What are the cases where use of yield
will be limiting, unnecessary, get me into trouble, or otherwise should be avoided?
What are the cases where use of yield will be limiting, unnecessary, get me into trouble, or otherwise should be avoided?
It's a good idea to think carefully about your use of "yield return" when dealing with recursively defined structures. For example, I often see this:
public static IEnumerable<T> PreorderTraversal<T>(Tree<T> root)
{
if (root == null) yield break;
yield return root.Value;
foreach(T item in PreorderTraversal(root.Left))
yield return item;
foreach(T item in PreorderTraversal(root.Right))
yield return item;
}
Perfectly sensible-looking code, but it has performance problems. Suppose the tree is h deep. Then there will at most points be O(h) nested iterators built. Calling "MoveNext" on the outer iterator will then make O(h) nested calls to MoveNext. Since it does this O(n) times for a tree with n items, that makes the algorithm O(hn). And since the height of a binary tree is lg n <= h <= n, that means that the algorithm is at best O(n lg n) and at worst O(n^2) in time, and best case O(lg n) and worse case O(n) in stack space. It is O(h) in heap space because each enumerator is allocated on the heap. (On implementations of C# I'm aware of; a conforming implementation might have other stack or heap space characteristics.)
But iterating a tree can be O(n) in time and O(1) in stack space. You can write this instead like:
public static IEnumerable<T> PreorderTraversal<T>(Tree<T> root)
{
var stack = new Stack<Tree<T>>();
stack.Push(root);
while (stack.Count != 0)
{
var current = stack.Pop();
if (current == null) continue;
yield return current.Value;
stack.Push(current.Left);
stack.Push(current.Right);
}
}
which still uses yield return, but is much smarter about it. Now we are O(n) in time and O(h) in heap space, and O(1) in stack space.
Further reading: see Wes Dyer's article on the subject:
http://blogs.msdn.com/b/wesdyer/archive/2007/03/23/all-about-iterators.aspx
What are the cases where use of yield will be limiting, unnecessary, get me into trouble, or otherwise should be avoided?

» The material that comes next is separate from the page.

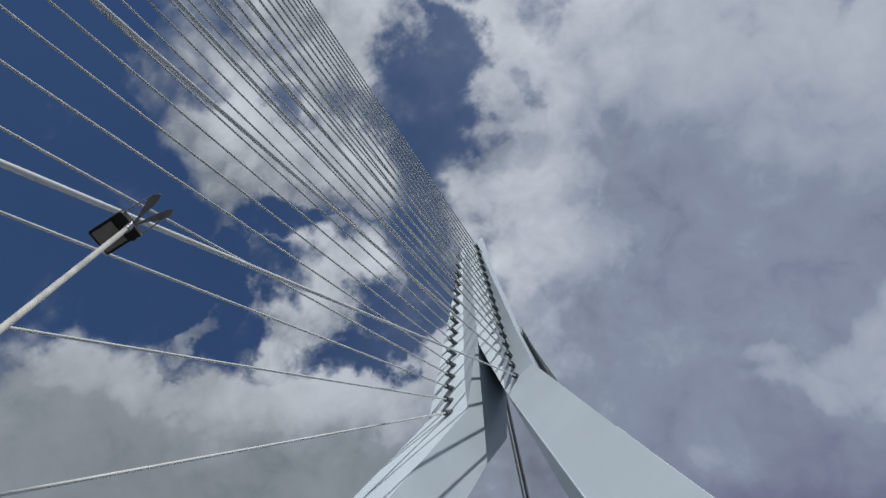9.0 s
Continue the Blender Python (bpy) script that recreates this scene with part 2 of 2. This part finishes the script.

I can think of a couple of cases, IE:
-
Avoid using yield return when you return an existing iterator. Example:
// Don't do this, it creates overhead for no reason // (a new state machine needs to be generated) public IEnumerable<string> GetKeys() { foreach(string key in _someDictionary.Keys) yield return key; } // DO this public IEnumerable<string> GetKeys() { return _someDictionary.Keys; }
-
Avoid using yield return when you don't want to defer execution code for the method. Example:
// Don't do this, the exception won't get thrown until the iterator is // iterated, which can be very far away from this method invocation public IEnumerable<string> Foo(Bar baz) { if (baz == null) throw new ArgumentNullException(); yield ... } // DO this public IEnumerable<string> Foo(Bar baz) { if (baz == null) throw new ArgumentNullException(); return new BazIterator(baz); }
The key thing to realize is what yield
is useful for, then you can decide which cases do not benefit from it.
In other words, when you do not need a sequence to be lazily evaluated you can skip the use of yield
. When would that be? It would be when you do not mind immediately having your entire collection in memory. Otherwise, if you have a huge sequence that would negatively impact memory, you would want to use yield
to work on it step by step (i.e., lazily). A profiler might come in handy when comparing both approaches.
Notice how most LINQ statements return an IEnumerable<T>
. This allows us to continually string different LINQ operations together without negatively impacting performance at each step (aka deferred execution). The alternative picture would be putting a ToList()
call in between each LINQ statement. This would cause each preceding LINQ statement to be immediately executed before performing the next (chained) LINQ statement, thereby forgoing any benefit of lazy evaluation and utilizing the IEnumerable<T>
till needed.
There are a lot of excellent answers here. I would add this one: Don't use yield return for small or empty collections where you already know the values:
IEnumerable<UserRight> GetSuperUserRights() {
if(SuperUsersAllowed) {
yield return UserRight.Add;
yield return UserRight.Edit;
yield return UserRight.Remove;
}
}
In these cases the creation of the Enumerator object is more expensive, and more verbose, than just generating a data structure.
IEnumerable<UserRight> GetSuperUserRights() {
return SuperUsersAllowed
? new[] {UserRight.Add, UserRight.Edit, UserRight.Remove}
: Enumerable.Empty<UserRight>();
}
Update
Here's the results of my benchmark:
These results show how long it took (in milliseconds) to perform the operation 1,000,000 times. Smaller numbers are better.
In revisiting this, the performance difference isn't significant enough to worry about, so you should go with whatever is the easiest to read and maintain.
Update 2
I'm pretty sure the above results were achieved with compiler optimization disabled. Running in Release mode with a modern compiler, it appears performance is practically indistinguishable between the two. Go with whatever is most readable to you.